In the Castlereagh case, more than a year after the event there has been no evidence produced to suggest anything other than that this was a security service inside job. There has also been precious little evidence put into the public domain to justify the heavy handed raid launched by the Police Service of Northern Ireland on Stormont over the so called espionage allegations. An event that conveniently enabled Trimble to withdraw from the executive and led to the collapsing of the Northern Ireland Assembly.

The latest hiccup underlines a basic fault line that has run through the peace process from the outset, namely the status of the British government as honest broker. Recent events confirm the essential nature of the problem. Time and again the British government has come to damn the Republicans in order to bail out the Unionists. These are not the actions of an even handed broker. Both Loyalists and Republicans have at various times regarded the British as a combatant in the troubles, not an impartial referee. This belief has been underlined recently with publication of Sir John Stevens report exposing collusion between army, police and paramilitary groups.

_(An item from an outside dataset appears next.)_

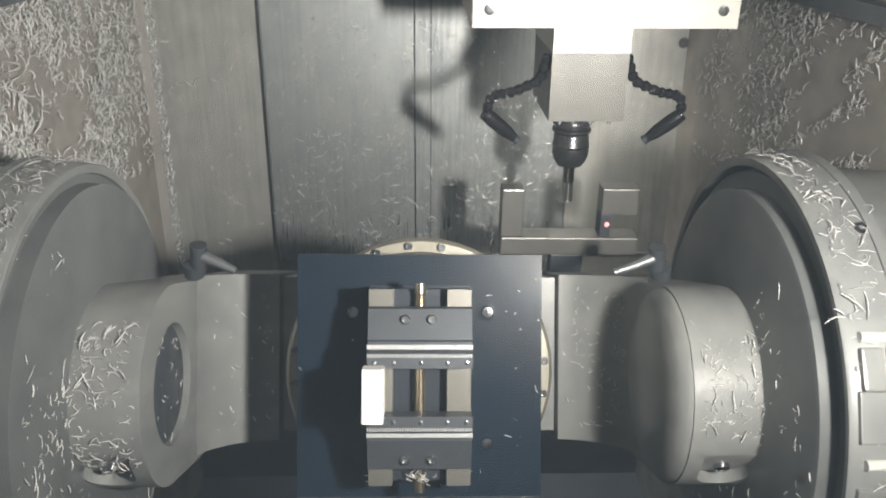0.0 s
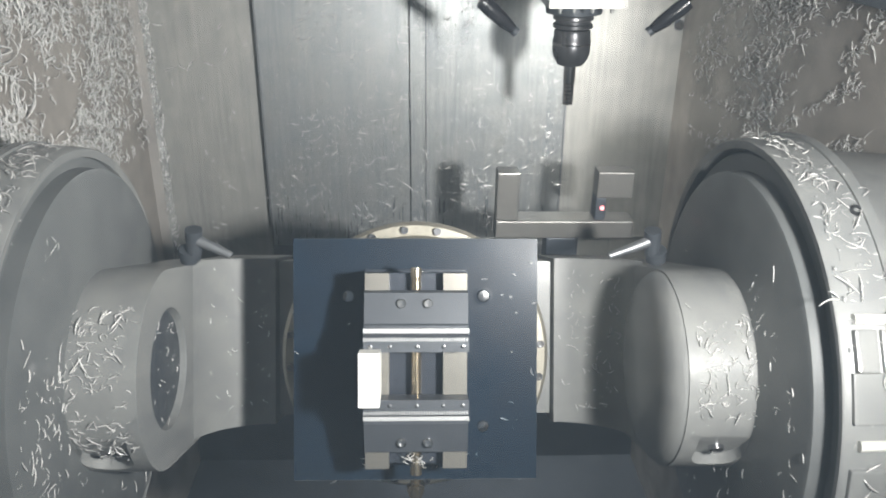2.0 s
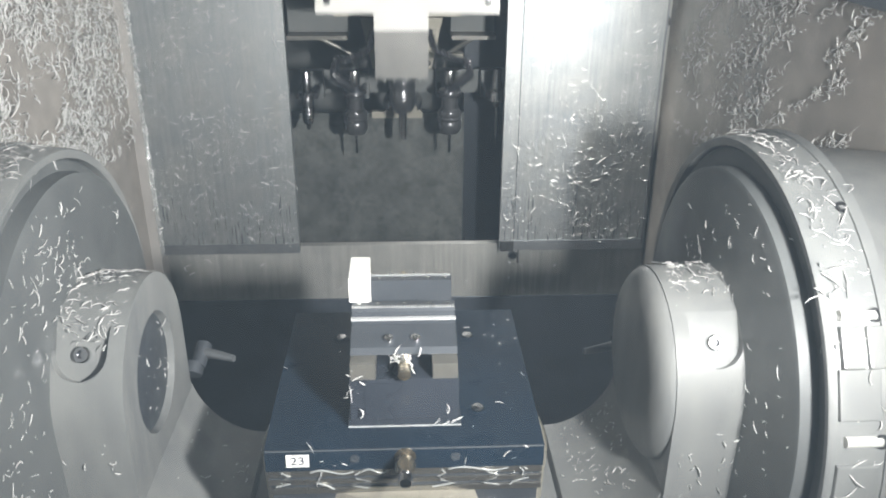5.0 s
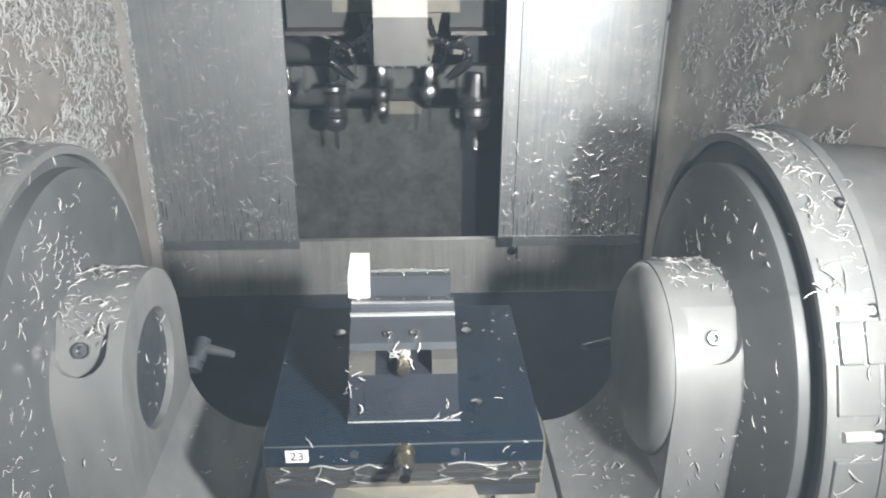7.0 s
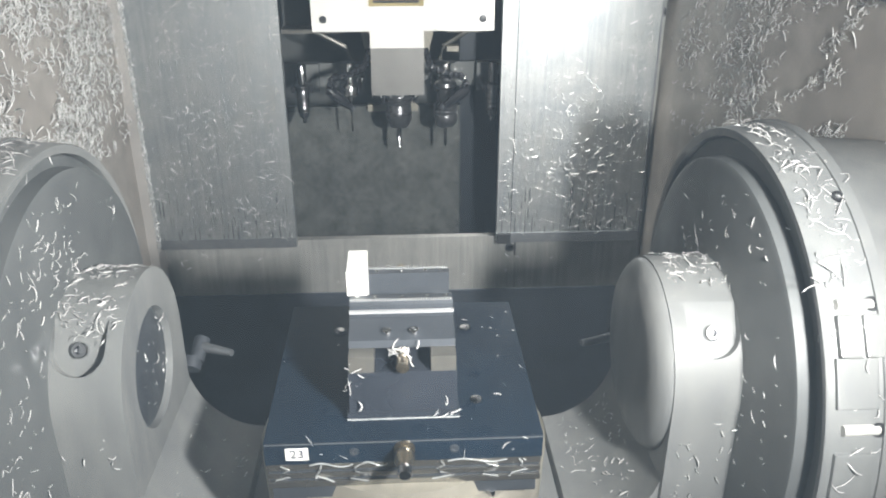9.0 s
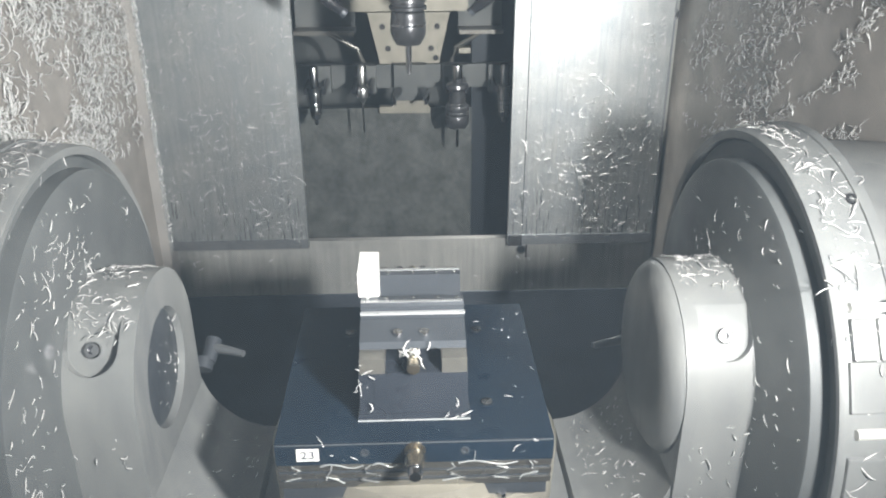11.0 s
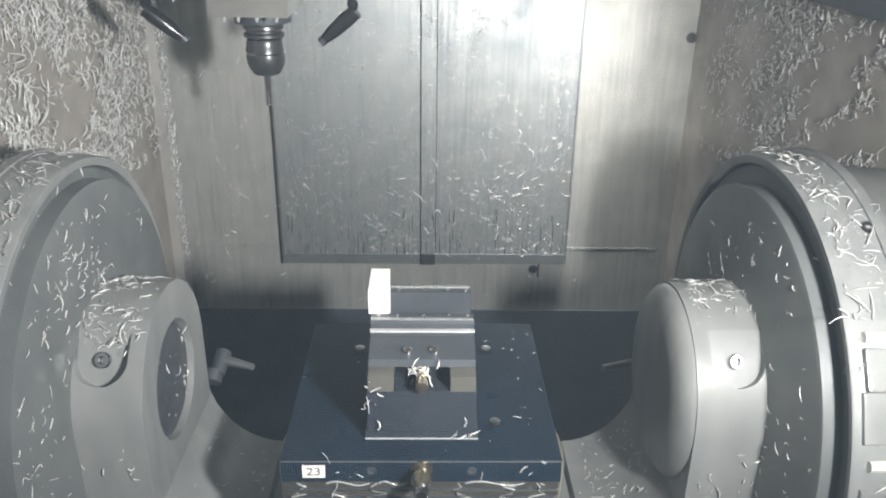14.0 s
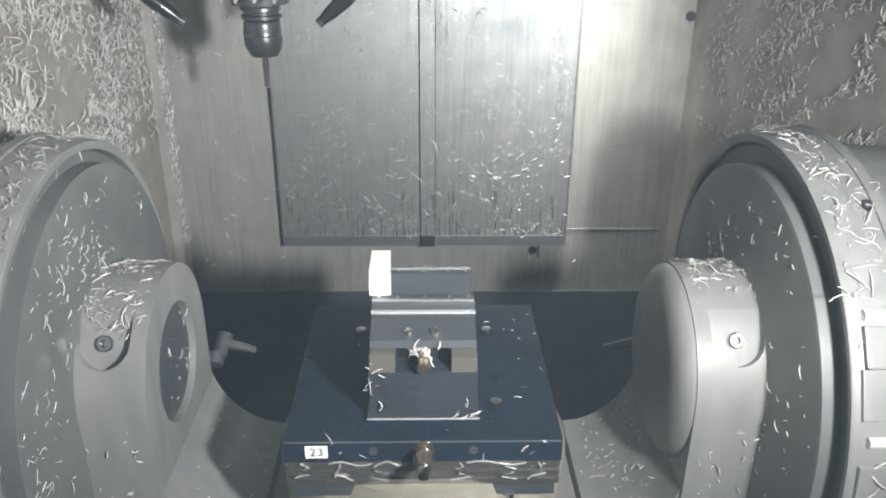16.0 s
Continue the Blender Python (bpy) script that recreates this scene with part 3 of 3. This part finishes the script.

When the GFA was first engineered this role of the British Government was offset by giving the Irish government a balancing role. However, this has proved an inadequate balance given the recent events that have seen Downing Street delaying the assembly elections in order to bail out Trimble. All the other parties to the GFA, including the Irish Government, thought the elections should have gone ahead. The Irish government it would seem has come to represent the role junior rather than joint broker in the process. Many have argued and still do today that an international neutral body like the UN is required to oversee the process.

The reality is that the peace process will only move forward when the Good Friday Agreement is implemented in full as intended. For this to happen, the British government must cut its links with Trimble and defy the Unionist veto. Until then it would seem the whole process will continue to be prostituted to the cause of saving David Trimble.